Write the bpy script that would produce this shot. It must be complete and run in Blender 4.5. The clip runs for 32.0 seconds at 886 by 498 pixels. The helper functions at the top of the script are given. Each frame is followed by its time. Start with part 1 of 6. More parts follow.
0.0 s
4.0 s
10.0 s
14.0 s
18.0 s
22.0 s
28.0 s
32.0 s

_ _ _ _ _

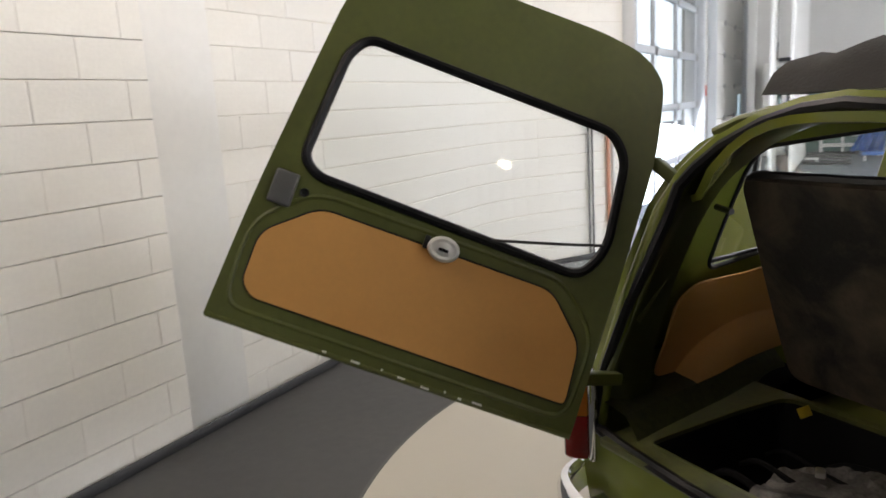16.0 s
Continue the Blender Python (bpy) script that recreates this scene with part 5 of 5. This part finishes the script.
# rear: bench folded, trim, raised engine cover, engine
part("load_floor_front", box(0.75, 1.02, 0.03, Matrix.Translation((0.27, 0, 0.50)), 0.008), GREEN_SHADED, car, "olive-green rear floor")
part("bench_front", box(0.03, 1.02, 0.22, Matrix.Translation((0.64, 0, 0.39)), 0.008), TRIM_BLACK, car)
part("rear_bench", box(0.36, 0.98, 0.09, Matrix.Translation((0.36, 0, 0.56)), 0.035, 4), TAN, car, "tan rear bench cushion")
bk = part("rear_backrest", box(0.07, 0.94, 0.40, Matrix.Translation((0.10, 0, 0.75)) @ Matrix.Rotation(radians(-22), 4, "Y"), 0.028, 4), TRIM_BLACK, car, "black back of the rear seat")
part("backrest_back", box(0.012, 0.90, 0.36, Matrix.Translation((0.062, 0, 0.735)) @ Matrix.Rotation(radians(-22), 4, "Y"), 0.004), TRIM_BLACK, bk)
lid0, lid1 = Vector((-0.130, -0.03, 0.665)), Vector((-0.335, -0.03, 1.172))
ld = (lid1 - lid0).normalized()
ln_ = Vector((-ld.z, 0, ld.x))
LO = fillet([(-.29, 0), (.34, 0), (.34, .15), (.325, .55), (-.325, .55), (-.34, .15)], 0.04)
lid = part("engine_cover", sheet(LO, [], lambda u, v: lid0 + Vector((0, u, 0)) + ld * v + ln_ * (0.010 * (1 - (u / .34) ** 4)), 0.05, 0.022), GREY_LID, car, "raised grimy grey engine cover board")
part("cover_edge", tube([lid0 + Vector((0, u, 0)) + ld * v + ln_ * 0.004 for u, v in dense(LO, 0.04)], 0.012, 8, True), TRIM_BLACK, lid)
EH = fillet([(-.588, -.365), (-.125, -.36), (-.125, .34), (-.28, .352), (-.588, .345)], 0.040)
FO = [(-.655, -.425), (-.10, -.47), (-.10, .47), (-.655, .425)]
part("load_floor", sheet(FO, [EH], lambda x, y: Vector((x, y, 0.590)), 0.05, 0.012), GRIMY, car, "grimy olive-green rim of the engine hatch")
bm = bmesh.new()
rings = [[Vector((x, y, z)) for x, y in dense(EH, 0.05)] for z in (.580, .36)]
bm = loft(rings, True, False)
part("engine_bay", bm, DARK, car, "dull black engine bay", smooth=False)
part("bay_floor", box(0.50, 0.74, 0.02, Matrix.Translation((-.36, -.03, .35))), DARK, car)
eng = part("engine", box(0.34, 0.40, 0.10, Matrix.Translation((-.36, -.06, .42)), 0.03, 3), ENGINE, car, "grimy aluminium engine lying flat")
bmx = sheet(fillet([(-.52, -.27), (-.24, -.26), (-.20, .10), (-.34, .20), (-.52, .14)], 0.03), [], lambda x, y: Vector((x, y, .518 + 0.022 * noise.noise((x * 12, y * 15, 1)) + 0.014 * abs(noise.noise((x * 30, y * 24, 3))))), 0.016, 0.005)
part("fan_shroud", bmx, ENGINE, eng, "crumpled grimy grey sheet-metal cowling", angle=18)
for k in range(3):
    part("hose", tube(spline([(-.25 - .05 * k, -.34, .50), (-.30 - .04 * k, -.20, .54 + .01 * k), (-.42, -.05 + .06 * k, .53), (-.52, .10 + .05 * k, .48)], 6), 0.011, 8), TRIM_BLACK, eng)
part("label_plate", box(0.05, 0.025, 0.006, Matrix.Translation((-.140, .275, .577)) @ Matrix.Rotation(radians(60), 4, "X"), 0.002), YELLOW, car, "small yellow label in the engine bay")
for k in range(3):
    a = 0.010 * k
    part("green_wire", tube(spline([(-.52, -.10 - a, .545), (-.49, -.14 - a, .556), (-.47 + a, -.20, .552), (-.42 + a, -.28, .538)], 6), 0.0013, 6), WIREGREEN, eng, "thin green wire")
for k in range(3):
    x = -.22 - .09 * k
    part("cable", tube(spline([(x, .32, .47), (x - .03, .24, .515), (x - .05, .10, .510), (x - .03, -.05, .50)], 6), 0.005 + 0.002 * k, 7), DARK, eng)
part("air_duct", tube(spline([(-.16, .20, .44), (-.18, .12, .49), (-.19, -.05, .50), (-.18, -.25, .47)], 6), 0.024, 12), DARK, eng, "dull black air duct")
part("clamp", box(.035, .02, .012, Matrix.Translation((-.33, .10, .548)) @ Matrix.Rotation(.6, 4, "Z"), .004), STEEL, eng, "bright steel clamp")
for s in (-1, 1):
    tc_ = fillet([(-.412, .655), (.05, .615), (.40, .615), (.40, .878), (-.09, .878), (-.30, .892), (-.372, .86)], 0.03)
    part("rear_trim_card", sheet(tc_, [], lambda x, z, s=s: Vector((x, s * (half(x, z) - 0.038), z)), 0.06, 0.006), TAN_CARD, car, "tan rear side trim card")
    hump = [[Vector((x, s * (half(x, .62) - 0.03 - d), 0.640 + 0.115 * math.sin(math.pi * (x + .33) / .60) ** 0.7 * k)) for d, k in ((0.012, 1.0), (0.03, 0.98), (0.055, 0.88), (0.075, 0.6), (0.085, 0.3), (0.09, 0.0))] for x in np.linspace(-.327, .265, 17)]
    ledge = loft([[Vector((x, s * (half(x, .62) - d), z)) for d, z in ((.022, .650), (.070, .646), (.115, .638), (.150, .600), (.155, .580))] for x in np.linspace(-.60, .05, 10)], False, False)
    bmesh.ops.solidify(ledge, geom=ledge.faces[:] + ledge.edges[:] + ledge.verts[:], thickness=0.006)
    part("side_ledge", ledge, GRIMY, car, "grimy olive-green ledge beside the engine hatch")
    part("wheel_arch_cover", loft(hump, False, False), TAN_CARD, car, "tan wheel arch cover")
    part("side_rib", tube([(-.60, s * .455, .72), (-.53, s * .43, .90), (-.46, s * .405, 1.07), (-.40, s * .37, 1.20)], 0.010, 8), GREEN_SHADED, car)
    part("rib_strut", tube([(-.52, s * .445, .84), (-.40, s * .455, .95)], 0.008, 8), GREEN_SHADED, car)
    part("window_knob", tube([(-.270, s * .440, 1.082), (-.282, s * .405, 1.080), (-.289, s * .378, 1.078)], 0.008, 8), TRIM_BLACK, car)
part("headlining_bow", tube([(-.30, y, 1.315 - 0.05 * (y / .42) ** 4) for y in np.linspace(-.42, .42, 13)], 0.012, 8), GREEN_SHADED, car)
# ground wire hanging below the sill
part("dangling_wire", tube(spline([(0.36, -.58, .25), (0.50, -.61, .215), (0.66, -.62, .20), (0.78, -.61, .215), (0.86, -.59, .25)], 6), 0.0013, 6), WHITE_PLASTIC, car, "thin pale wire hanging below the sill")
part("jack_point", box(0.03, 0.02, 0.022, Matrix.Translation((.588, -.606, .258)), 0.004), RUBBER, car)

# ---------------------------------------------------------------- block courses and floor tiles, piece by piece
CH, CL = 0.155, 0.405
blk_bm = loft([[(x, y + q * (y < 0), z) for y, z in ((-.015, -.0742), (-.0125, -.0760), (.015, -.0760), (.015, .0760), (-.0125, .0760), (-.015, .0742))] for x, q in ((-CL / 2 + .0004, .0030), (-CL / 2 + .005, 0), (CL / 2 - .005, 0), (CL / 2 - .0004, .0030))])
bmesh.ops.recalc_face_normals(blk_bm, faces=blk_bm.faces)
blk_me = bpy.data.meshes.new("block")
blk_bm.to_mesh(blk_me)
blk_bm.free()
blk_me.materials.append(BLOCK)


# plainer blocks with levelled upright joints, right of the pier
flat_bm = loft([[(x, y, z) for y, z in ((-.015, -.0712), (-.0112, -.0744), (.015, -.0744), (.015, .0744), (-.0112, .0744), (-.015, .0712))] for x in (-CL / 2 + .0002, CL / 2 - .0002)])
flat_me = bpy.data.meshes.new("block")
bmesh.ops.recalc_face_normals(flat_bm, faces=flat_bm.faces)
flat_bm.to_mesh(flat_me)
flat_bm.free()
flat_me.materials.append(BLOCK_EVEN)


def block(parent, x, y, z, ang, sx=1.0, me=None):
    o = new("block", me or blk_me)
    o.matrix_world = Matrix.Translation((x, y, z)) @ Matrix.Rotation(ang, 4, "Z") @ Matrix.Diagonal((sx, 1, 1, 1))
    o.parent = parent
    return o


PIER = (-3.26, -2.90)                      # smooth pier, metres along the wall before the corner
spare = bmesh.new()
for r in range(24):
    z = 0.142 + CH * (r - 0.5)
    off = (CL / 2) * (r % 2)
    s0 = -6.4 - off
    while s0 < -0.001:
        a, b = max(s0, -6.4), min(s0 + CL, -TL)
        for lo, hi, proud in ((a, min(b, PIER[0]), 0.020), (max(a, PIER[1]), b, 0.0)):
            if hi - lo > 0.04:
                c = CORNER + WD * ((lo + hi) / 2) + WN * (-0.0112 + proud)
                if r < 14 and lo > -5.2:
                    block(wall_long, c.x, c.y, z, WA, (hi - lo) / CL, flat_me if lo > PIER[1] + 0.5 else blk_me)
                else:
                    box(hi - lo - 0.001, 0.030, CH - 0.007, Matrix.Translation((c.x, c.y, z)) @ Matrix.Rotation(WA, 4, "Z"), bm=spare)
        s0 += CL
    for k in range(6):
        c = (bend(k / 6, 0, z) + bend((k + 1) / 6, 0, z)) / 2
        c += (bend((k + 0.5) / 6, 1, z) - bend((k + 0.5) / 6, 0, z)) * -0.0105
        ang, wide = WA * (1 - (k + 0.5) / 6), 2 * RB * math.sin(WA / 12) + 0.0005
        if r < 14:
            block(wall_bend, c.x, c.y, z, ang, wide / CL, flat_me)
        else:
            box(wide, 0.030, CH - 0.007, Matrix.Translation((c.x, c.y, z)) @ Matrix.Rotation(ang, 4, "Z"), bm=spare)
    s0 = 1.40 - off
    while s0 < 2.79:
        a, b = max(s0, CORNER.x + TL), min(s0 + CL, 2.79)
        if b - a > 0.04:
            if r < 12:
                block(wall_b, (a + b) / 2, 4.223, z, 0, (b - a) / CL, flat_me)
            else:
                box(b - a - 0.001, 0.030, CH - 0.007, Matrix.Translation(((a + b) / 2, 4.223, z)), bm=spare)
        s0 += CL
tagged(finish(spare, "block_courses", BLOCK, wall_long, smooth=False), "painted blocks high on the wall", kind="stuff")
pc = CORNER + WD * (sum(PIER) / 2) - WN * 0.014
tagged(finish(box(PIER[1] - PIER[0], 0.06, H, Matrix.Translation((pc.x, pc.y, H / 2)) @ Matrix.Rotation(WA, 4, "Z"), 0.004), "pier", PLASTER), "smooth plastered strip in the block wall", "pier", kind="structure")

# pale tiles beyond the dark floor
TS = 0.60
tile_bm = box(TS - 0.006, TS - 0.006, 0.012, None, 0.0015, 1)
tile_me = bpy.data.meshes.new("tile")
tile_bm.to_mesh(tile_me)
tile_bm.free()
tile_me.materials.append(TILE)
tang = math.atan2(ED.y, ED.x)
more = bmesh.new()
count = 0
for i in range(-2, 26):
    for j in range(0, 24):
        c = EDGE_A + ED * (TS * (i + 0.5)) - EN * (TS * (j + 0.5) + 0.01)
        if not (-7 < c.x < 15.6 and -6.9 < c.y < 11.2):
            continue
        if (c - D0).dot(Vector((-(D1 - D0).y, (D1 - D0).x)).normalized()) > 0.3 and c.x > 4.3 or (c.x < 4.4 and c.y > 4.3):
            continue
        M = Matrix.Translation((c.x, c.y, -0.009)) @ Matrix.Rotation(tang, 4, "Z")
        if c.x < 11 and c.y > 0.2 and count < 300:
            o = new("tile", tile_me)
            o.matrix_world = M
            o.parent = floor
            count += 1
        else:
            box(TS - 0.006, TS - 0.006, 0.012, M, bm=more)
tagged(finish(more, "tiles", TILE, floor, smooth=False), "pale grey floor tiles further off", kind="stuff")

_ _ _ _ _

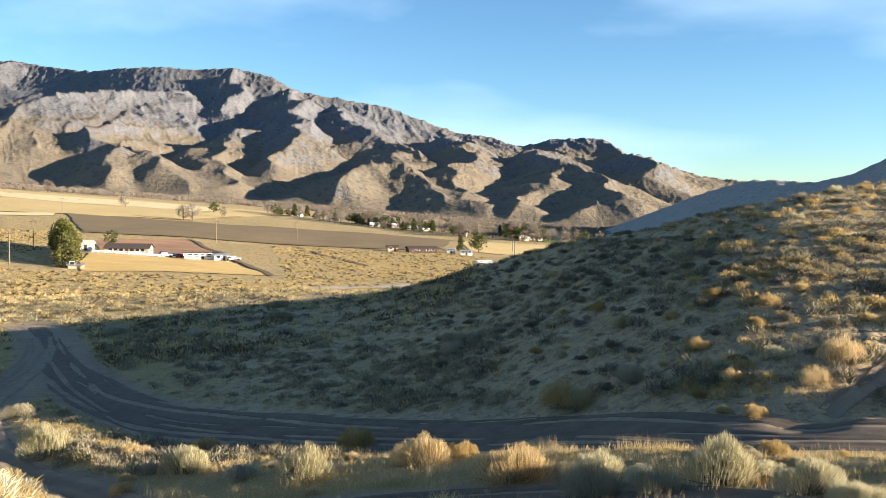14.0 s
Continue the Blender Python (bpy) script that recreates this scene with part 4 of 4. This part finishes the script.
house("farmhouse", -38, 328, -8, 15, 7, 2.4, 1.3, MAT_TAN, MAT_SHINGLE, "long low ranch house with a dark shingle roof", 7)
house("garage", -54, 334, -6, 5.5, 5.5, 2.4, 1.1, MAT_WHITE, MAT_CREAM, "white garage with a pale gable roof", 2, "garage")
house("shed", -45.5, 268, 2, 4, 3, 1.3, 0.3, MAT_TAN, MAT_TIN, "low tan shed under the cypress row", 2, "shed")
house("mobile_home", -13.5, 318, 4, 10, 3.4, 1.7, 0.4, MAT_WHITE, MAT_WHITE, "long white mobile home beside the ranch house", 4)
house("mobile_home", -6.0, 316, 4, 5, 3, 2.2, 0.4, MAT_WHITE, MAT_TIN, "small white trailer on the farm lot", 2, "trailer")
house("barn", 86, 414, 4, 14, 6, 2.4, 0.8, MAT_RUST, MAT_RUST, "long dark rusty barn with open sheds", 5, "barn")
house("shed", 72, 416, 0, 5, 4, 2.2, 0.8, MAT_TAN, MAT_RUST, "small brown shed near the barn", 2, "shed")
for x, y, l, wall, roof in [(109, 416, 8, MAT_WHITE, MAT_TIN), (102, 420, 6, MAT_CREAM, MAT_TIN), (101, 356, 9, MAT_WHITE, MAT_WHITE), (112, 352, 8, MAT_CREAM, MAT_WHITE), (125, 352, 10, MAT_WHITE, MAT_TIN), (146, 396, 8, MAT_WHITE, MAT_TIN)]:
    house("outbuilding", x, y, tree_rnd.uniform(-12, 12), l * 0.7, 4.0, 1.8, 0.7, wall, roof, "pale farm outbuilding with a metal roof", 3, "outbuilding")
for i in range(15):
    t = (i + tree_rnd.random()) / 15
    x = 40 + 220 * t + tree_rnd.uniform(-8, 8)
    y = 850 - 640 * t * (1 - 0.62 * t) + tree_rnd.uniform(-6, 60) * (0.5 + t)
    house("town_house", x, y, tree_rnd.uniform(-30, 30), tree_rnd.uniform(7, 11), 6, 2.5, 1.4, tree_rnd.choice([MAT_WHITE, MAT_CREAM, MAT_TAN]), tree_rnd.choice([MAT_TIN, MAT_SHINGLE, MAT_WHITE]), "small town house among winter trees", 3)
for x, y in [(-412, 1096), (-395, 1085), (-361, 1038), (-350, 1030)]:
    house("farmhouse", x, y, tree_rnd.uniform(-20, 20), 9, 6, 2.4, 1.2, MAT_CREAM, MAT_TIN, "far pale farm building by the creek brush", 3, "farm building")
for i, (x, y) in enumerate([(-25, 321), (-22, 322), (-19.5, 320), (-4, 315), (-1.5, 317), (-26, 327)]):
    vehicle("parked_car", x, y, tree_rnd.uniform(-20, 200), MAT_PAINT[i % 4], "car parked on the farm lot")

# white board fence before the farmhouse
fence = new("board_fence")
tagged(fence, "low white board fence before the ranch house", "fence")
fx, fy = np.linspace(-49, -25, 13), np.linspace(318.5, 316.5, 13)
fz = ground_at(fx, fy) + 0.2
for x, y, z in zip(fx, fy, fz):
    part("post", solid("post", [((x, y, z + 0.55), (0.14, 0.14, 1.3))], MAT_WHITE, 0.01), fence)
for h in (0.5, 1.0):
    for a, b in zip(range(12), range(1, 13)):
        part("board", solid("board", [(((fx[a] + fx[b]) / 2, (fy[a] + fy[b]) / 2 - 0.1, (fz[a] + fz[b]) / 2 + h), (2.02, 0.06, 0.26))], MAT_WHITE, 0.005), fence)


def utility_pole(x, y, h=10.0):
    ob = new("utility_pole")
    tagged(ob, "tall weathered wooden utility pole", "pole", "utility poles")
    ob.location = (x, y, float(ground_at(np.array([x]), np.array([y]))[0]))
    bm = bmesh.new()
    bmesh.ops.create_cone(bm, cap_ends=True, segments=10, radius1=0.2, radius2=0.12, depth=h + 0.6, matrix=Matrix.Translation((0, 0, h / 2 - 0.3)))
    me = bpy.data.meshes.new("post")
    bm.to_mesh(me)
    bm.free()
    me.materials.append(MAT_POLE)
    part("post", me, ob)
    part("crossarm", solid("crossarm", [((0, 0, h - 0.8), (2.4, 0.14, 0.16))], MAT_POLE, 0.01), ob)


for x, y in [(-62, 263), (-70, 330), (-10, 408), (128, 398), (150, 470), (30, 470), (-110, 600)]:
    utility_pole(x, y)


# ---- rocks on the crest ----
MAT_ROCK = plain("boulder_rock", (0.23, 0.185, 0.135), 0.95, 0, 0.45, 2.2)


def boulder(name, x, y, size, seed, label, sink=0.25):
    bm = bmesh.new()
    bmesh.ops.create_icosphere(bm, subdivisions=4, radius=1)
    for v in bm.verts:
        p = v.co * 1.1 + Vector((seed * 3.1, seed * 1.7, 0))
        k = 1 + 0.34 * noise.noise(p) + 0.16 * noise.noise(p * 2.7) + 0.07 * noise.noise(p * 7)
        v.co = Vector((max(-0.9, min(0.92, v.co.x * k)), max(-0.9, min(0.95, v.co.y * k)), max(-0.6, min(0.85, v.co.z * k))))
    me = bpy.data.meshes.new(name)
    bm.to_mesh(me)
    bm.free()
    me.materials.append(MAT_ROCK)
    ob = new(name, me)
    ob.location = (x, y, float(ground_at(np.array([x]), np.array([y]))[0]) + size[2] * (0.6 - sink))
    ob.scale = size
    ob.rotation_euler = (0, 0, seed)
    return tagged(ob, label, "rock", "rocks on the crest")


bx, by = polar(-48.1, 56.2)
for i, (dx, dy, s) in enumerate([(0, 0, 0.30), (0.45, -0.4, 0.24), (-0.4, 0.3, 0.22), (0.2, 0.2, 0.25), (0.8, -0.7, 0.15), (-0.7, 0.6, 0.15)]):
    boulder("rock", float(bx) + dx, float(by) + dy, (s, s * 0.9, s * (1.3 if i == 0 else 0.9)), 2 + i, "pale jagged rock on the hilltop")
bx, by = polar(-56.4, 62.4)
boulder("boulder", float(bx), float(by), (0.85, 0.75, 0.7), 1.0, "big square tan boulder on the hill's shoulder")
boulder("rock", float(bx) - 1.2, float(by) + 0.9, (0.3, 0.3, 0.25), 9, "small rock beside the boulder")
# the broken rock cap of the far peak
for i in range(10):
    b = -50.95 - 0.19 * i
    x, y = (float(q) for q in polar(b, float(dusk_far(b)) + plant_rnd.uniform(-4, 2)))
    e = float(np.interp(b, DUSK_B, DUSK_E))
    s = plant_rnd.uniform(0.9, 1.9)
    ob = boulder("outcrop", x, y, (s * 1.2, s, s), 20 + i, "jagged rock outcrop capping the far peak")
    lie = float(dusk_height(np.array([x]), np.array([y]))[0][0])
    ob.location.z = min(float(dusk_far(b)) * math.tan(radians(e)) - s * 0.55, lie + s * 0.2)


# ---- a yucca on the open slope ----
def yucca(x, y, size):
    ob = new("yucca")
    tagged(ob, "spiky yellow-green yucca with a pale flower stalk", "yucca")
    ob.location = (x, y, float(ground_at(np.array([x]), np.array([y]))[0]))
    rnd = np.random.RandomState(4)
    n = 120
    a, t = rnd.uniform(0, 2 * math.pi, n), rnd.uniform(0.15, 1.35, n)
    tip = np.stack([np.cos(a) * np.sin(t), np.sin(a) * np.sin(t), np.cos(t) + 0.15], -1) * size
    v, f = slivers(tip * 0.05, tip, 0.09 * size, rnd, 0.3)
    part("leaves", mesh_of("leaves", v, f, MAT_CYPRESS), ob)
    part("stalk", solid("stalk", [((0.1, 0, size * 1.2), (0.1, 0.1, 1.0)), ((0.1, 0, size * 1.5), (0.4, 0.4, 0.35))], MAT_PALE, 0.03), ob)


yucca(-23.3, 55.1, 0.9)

_ _ _ _ _

* **DIRECTION**:
Report the count of lines in the entries that contain the string "script", and nothing besides it.

* **TASK OUTPUT**:
3